Tesla Inc. has been given the go-ahead to start selling its Shanghai-made Model Y sports utility vehicle in China, Reuters reported.
China’s Ministry of Industry and Information Technology published the approval for Tesla’s (TSLA) Model Y vehicles on its website on Monday, Reuters said. The move comes after the electric car maker applied for sales permission for the Shanghai-made Model Y SUV earlier this month.
Tesla, which already sells its Model 3 electric cars in China, has been building new car manufacturing capacity in Shanghai to make its Model Y SUVs. It started delivering vehicles made at its Shanghai factory last December and sold more than 13,000 vehicles in China in October, according to the report.

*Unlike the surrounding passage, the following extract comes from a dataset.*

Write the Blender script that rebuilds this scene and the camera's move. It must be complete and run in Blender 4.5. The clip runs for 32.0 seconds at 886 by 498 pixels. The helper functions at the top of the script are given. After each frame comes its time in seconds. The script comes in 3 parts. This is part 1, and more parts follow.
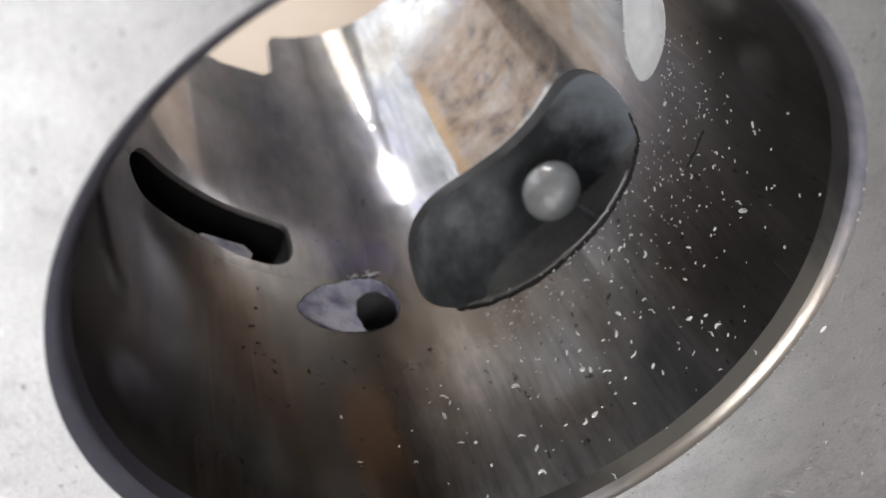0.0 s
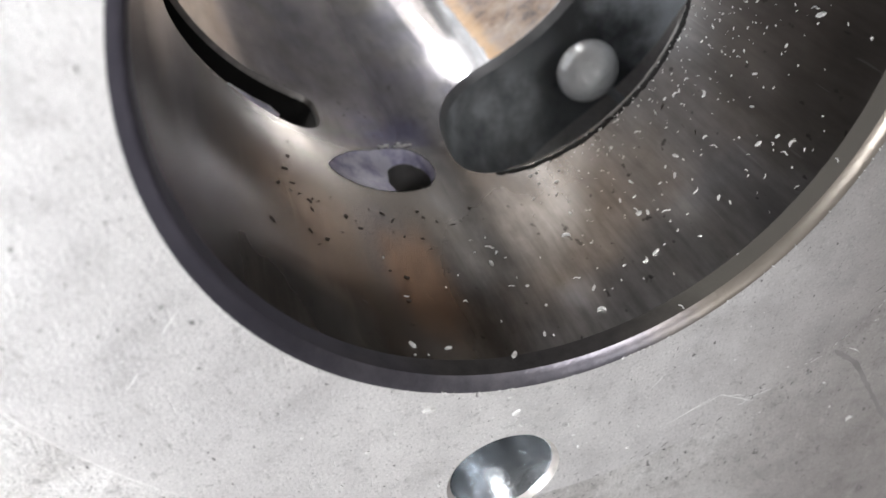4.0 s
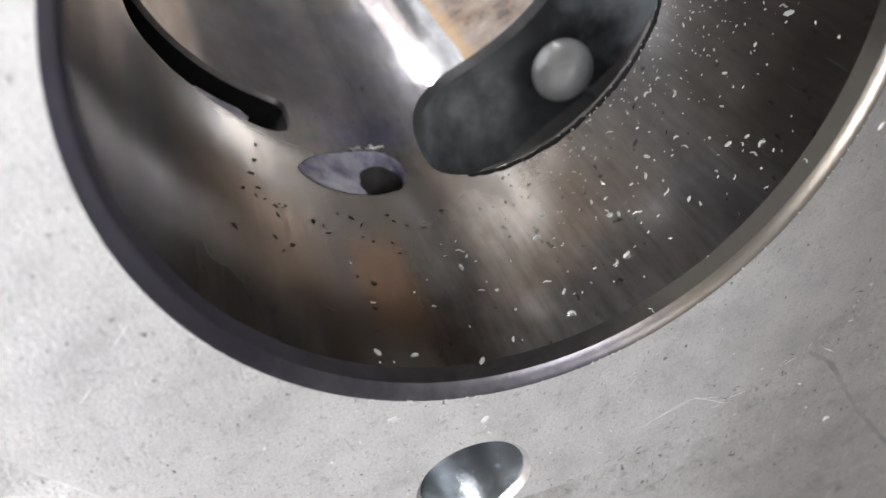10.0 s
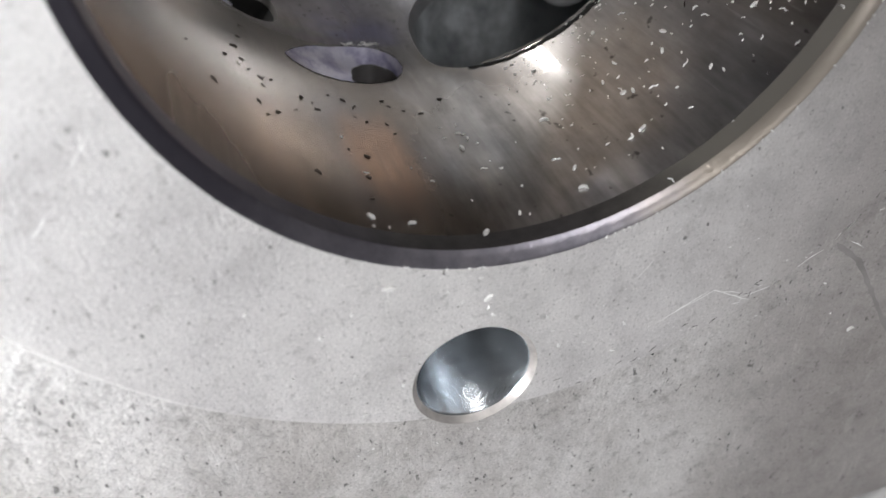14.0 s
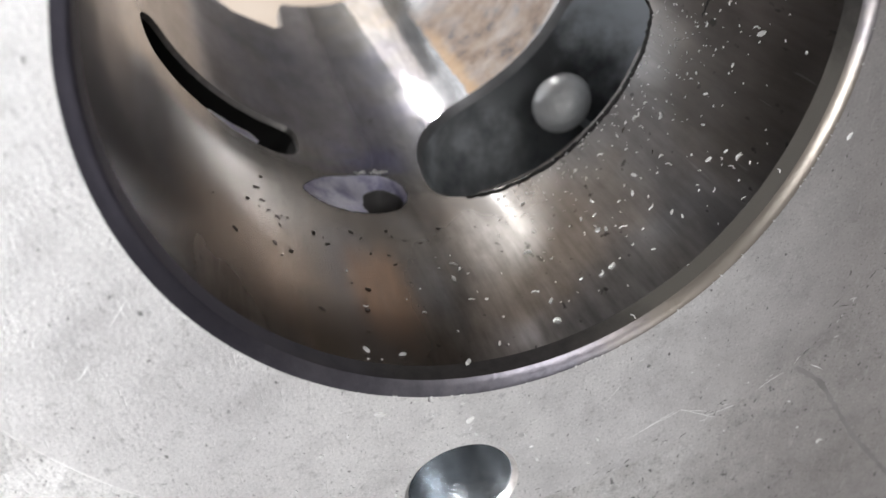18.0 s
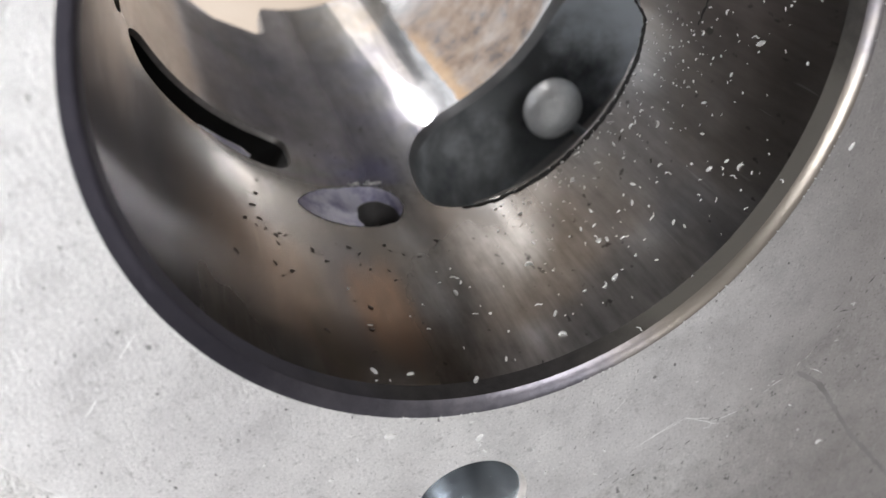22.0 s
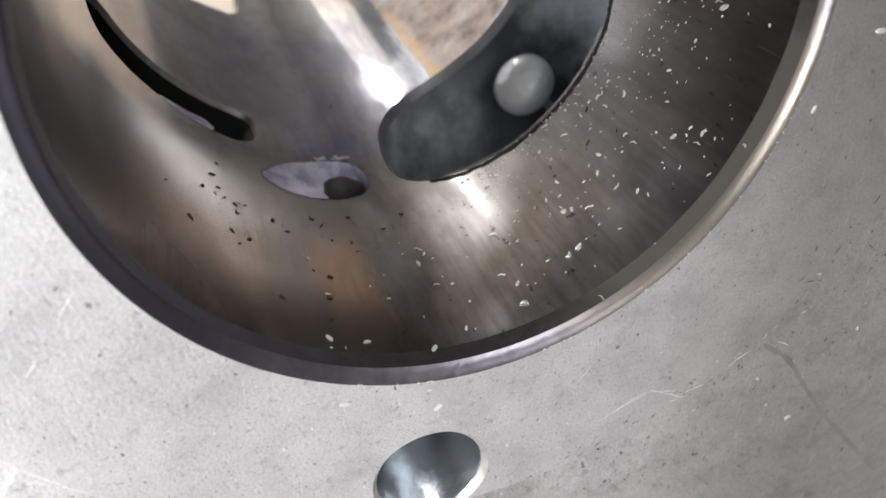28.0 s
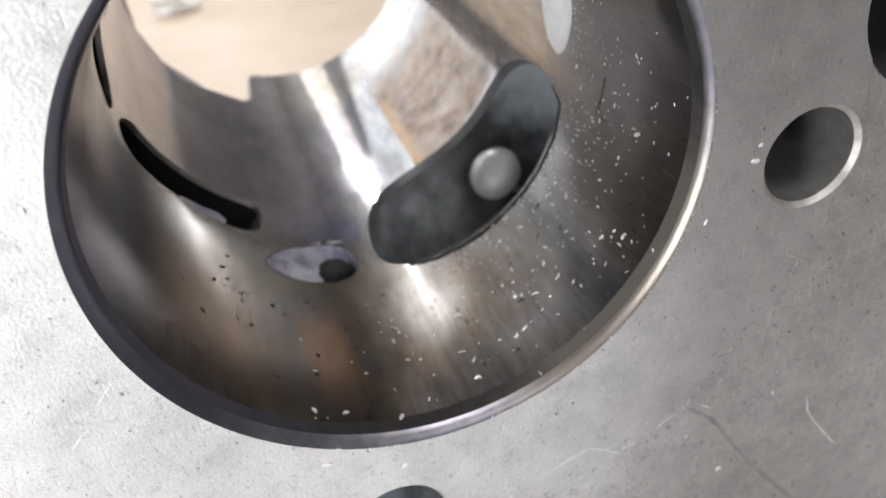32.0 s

The Shanghai car factory, earmarked as central to Tesla’s global growth strategy, seeks to produce 150,000 Model 3 sedans this year and has started exporting some vehicles to Europe. The company also plans to start making electric vehicle chargers in China in 2021, as it looks to step up sales in the world’s biggest car market.
Meanwhile, Tesla stock has skyrocketed 600% year-to-date, leaving the Street sidelined on the stock. The Hold analyst consensus breaks down into 9 Holds, 9 Sells and 10 Buys. That’s with an average price target of $ 390.13, implying 33% downside potential lies ahead over the coming 12 months.
As competition is ramping up from other electric vehicle makers, Needham analyst Rajvindra Gill is sticking to his bearish Sell rating on the stock, as he argues that this “could hurt the steep sales ramp that Tesla needs to achieve in order to justify its valuation.”
“Despite Tesla’s recent accomplishments, such as its quarterly profits in the past 4 quarters and record deliveries, we are bearish on the stock due to increasing competitive pricing pressure, increasing OpEx to support Gigafactory Shanghai (and later Europe) and Model Y ramps, and the automaker’s history of profitability issues,” Gill commented in a note to investors.
Moreover, “we expect the company to experience obstacles and setbacks as it scales manufacturing of the Model Y and Cybertruck. We do not believe the company has sufficient earnings leverage to justify its high multiple,” the analyst said.